The Medical Center of Central Georgia says they want the General Assembly to reduce that number.

Georgia is one of 21 states that have decided NOT to expand Medicaid under the Affordable Care Act.

But the Medical Center of Central Georgia says they want the General Assembly to reconsider that next year.

The Kaiser Family Foundation estimates that the choice by Governor Nathan Deal leaves what they call a coverage gap of 409,000 Georgians.

They make too much money to qualify for Medicaid under the current rules but not enough to qualify for tax credits through the new federal insurance marketplace.

Rhonda Perry, Chief Financial Officer of the Medical Center, today urged Bibb County legislators to reconsider expanding Medicaid.

Otherwise, she said, that coverage gap will send thousands of uninsured people to their doors.

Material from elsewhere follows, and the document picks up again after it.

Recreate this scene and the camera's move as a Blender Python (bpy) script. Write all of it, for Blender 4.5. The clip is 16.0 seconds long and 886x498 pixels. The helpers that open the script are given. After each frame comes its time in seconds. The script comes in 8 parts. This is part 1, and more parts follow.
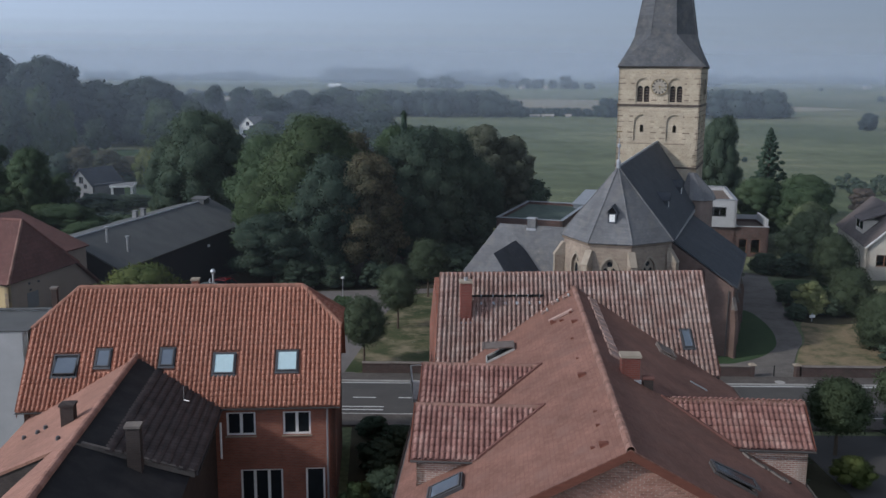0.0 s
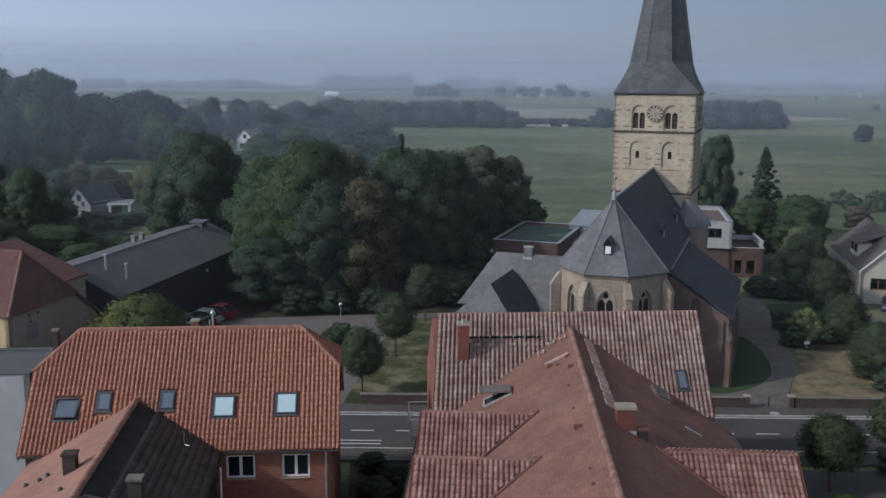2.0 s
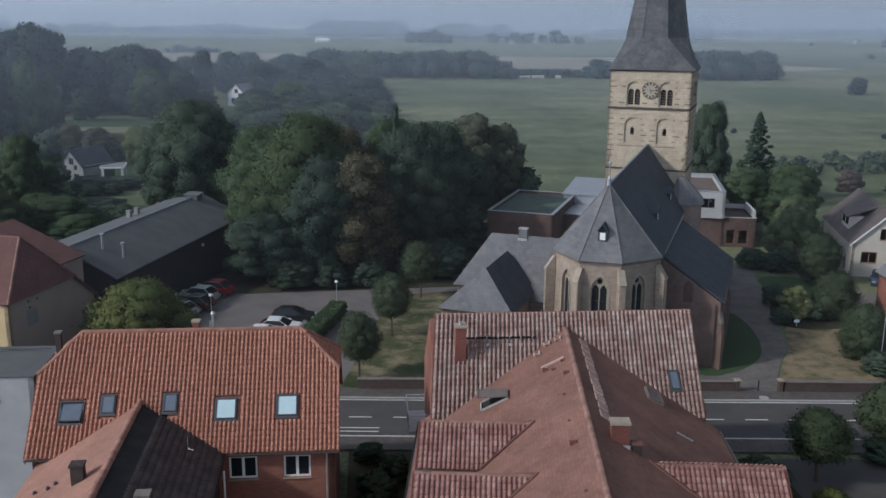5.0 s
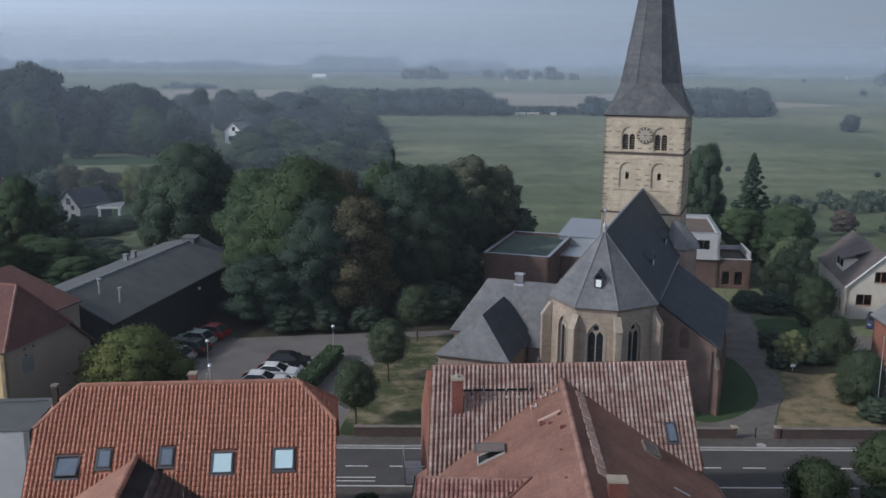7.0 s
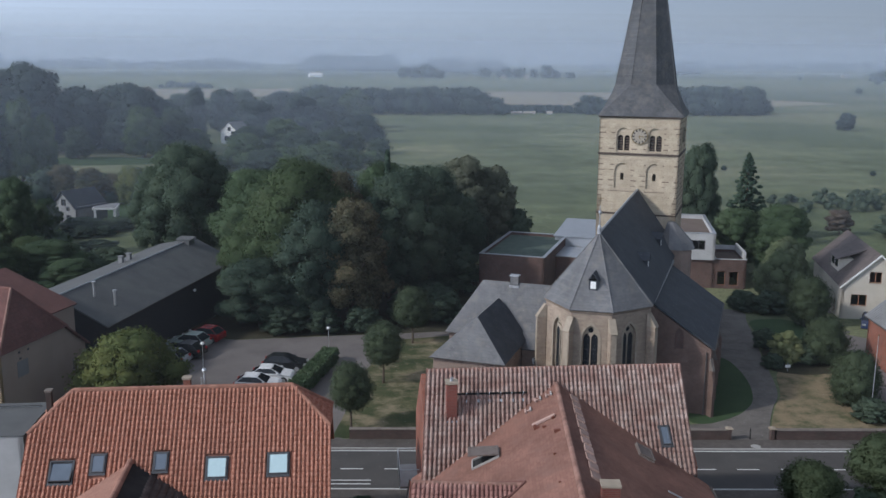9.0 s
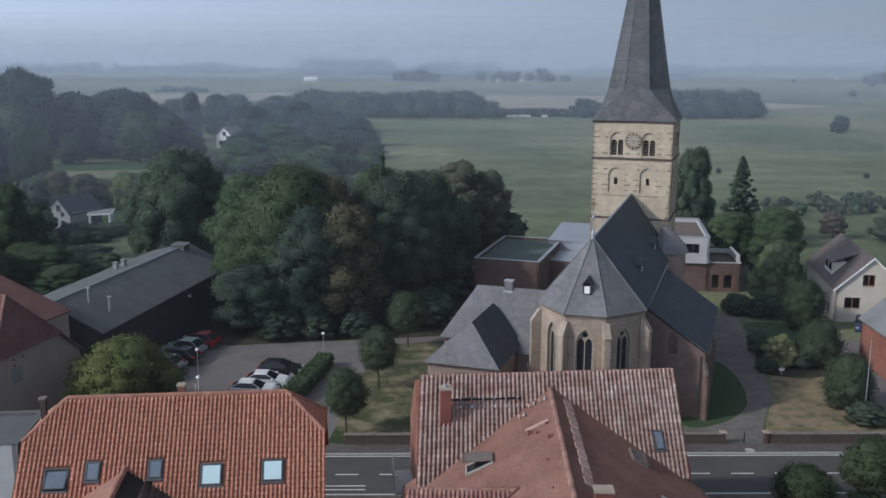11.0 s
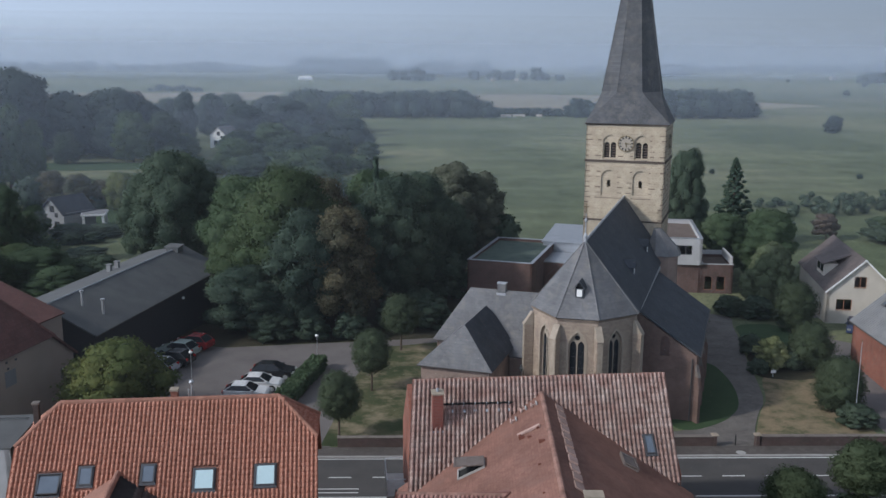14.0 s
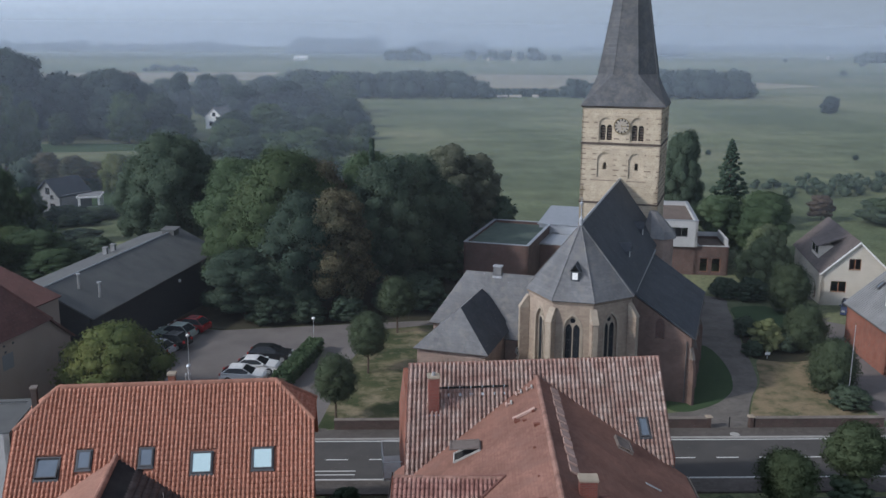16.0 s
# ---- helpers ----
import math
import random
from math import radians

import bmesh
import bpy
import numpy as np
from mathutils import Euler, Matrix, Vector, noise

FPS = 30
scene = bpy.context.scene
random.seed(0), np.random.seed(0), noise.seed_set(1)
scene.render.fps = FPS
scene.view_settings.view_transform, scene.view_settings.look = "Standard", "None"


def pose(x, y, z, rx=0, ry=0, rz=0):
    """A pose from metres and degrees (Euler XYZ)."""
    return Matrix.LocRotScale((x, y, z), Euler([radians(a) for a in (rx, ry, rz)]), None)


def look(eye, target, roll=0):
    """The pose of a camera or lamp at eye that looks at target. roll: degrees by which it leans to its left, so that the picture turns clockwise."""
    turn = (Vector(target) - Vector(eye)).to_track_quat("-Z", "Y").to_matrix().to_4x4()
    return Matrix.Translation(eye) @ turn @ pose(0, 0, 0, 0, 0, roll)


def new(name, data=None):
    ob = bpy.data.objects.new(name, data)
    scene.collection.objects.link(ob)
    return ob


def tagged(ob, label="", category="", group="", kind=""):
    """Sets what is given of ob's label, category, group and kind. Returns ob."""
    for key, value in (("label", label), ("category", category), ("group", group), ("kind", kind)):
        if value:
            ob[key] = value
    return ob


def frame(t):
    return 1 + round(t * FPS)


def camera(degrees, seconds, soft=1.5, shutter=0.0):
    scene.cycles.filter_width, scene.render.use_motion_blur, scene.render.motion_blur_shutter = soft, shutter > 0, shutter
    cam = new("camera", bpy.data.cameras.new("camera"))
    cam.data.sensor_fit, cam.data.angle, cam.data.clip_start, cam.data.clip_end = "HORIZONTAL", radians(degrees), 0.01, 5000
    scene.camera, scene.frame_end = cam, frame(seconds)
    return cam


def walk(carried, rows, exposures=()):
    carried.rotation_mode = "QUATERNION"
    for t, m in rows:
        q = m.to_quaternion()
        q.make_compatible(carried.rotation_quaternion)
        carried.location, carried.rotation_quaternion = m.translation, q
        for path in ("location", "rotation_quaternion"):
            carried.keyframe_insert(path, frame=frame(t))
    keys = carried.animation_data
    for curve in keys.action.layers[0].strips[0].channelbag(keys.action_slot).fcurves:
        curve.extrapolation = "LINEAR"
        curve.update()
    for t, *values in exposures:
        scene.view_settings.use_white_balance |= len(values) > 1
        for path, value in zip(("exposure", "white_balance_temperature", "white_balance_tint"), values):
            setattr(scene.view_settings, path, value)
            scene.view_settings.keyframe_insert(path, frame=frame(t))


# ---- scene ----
cam = camera(51.0, 16.0, soft=1.5)
PATH = [
    (0, (0.24, 0.233, 21.274), (0.377, 2.193, 20.903), 0.4),
    (0.5, (0.26, 0.224, 21.722), (0.398, 2.185, 21.357), 0.4),
    (1, (0.275, 0.183, 22.19), (0.415, 2.145, 21.829), 0.4),
    (1.5, (0.23, 0.134, 22.693), (0.372, 2.096, 22.333), 0.4),
    (2, (0.173, 0.057, 23.184), (0.317, 2.019, 22.827), 0.4),
    (2.5, (0.117, -0.011, 23.667), (0.265, 1.947, 23.282), 0.5),
    (3, (0.055, -0.037, 24.161), (0.205, 1.913, 23.745), 0.5),
    (5.5, (-0.162, 0.182, 26.552), (0.002, 2.119, 26.081), 0.6),
    (6, (-0.191, 0.175, 26.843), (-0.023, 2.135, 26.483), 0.6),
    (6.5, (-0.192, 0.155, 27.033), (-0.023, 2.114, 26.67), 0.5),
    (7, (-0.168, 0.125, 27.166), (0.001, 2.078, 26.768), 0.5),
    (7.5, (-0.121, 0.116, 27.274), (0.05, 2.067, 26.871), 0.5),
    (8, (-0.093, 0.126, 27.306), (0.08, 2.078, 26.905), 0.4),
    (8.5, (-0.037, 0.171, 27.36), (0.136, 2.122, 26.958), 0.4),
    (9, (-0.023, 0.136, 27.448), (0.153, 2.088, 27.047), 0.4),
    (11.5, (0.126, -0.01, 27.671), (0.313, 1.942, 27.278), 0.2),
    (12, (0.155, -0.034, 27.717), (0.345, 1.918, 27.325), 0.2),
    (12.5, (0.214, -0.084, 27.779), (0.407, 1.868, 27.39), 0.2),
    (13, (0.194, -0.086, 27.916), (0.386, 1.866, 27.525), 0.3),
    (13.5, (0.237, -0.095, 27.916), (0.431, 1.857, 27.528), 0.2),
    (14, (0.221, -0.151, 27.992), (0.417, 1.8, 27.596), 0.3),
    (14.5, (0.231, -0.224, 28.065), (0.425, 1.727, 27.671), 0.3),
    (15, (0.228, -0.261, 28.143), (0.428, 1.69, 27.747), 0.3),
    (15.5, (0.222, -0.213, 28.171), (0.422, 1.728, 27.734), 0.3),
    (16, (0.239, -0.265, 28.244), (0.442, 1.676, 27.807), 0.3),
]
walk(cam, [(t, look(eye, target, roll)) for t, eye, target, roll in PATH],
     exposures=[(0, -0.34, 6050, 10), (2, -0.41, 6050, 10), (3, -0.39, 6050, 10), (5.5, -0.27, 6050, 10), (8, -0.20, 6050, 10), (9, -0.11, 6050, 10), (12, -0.14, 6050, 10), (15, -0.14, 6050, 10), (16, -0.06, 6050, 10)])

from mathutils.geometry import tessellate_polygon

# ------------------------------------------------------------------ light
SUN_DIR = Vector((-1.0, -0.36, 0.65)).normalized()   # towards the sun
world = bpy.data.worlds.new("hazy_morning_sky")
scene.world = world
world.use_nodes = True
wn, wl = world.node_tree.nodes, world.node_tree.links
sky = wn.new("ShaderNodeTexSky")
sky.sky_type = "NISHITA"
sky.sun_disc = False
sky.sun_elevation = math.asin(SUN_DIR.z)
sky.sun_rotation = math.atan2(SUN_DIR.x, SUN_DIR.y)
sky.air_density, sky.dust_density, sky.ozone_density = 1.0, 0.8, 1.5
# low haze all round the horizon, thinning upwards
tcw, sepw = wn.new("ShaderNodeTexCoord"), wn.new("ShaderNodeSeparateXYZ")
wl.new(tcw.outputs["Generated"], sepw.inputs[0])
haze = wn.new("ShaderNodeValToRGB")
els = haze.color_ramp.elements
for e, (p, c) in zip((els[0], els[1], els.new(0.1), els.new(0.3)), ((0.0, (5.2, 6.1, 7.5)), (1.0, (4.5, 4.8, 5.4)), (0.08, (4.8, 5.75, 7.6)), (0.3, (4.6, 5.1, 6.0)))):
    e.position, e.color = p, (*c, 1)
wl.new(sepw.outputs["Z"], haze.inputs[0])
mixw = wn.new("ShaderNodeMix")
mixw.data_type = "RGBA"
mixw.inputs[0].default_value = 0.8
wl.new(sky.outputs[0], mixw.inputs[6])
wl.new(haze.outputs[0], mixw.inputs[7])
dotw = wn.new("ShaderNodeVectorMath")
dotw.operation = "DOT_PRODUCT"
dotw.inputs[1].default_value = SUN_DIR
wl.new(tcw.outputs["Generated"], dotw.inputs[0])
def wmath(op, a, b, c=0.0):
    q = wn.new("ShaderNodeMath")
    q.operation = op
    for k, v in enumerate((a, b, c)):
        if isinstance(v, float):
            q.inputs[k].default_value = v
        else:
            wl.new(v, q.inputs[k])
    return q.outputs[0]


# haze is brighter on the sun's side
lobe = wmath("POWER", wmath("MAXIMUM", dotw.outputs["Value"], 0.0), 3.0)
glow = wmath("MULTIPLY_ADD", lobe, 1.8, wmath("MULTIPLY_ADD", dotw.outputs["Value"], 0.80, 1.08))
hsw = wn.new("ShaderNodeHueSaturation")
wl.new(glow, hsw.inputs["Value"])
wl.new(mixw.outputs[2], hsw.inputs["Color"])
wl.new(hsw.outputs[0], wn["Background"].inputs[0])
wn["Background"].inputs[1].default_value = 0.108
sun = new("sun", bpy.data.lights.new("sun", "SUN"))
sun.data.energy, sun.data.angle, sun.data.color = 2.65, radians(4.0), (1.0, 0.93, 0.84)
sun.matrix_basis = look((0, 0, 60), Vector((0, 0, 60)) - SUN_DIR)


# -------------------------------------------------------------- materials
def ramp_node(nt, stops):
    r = nt.nodes.new("ShaderNodeValToRGB")
    els = r.color_ramp.elements
    while len(els) < len(stops):
        els.new(0.5)
    for e, (p, c) in zip(els, stops):
        e.position, e.color = p, (*c, 1)
    return r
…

"We are asking the state to consider the expansion of Medicaid sooner than later because there is federal money for the state and the impact it's having on the healthcare industry," Perry said. "Not just the medical center all hospitals in Georgia that treat a large number of medicaid and uninsured are facing the same cuts we are. It only leads to having to reduce services, layoffs, or have reduction of people when those obligations aren't met which in turn affect the taxpayer roles and the ability to pay taxes."

Failing to expand Medicaid coverage would cost the Medical Center $11 million in the coming year and $109 million over the next 10 years.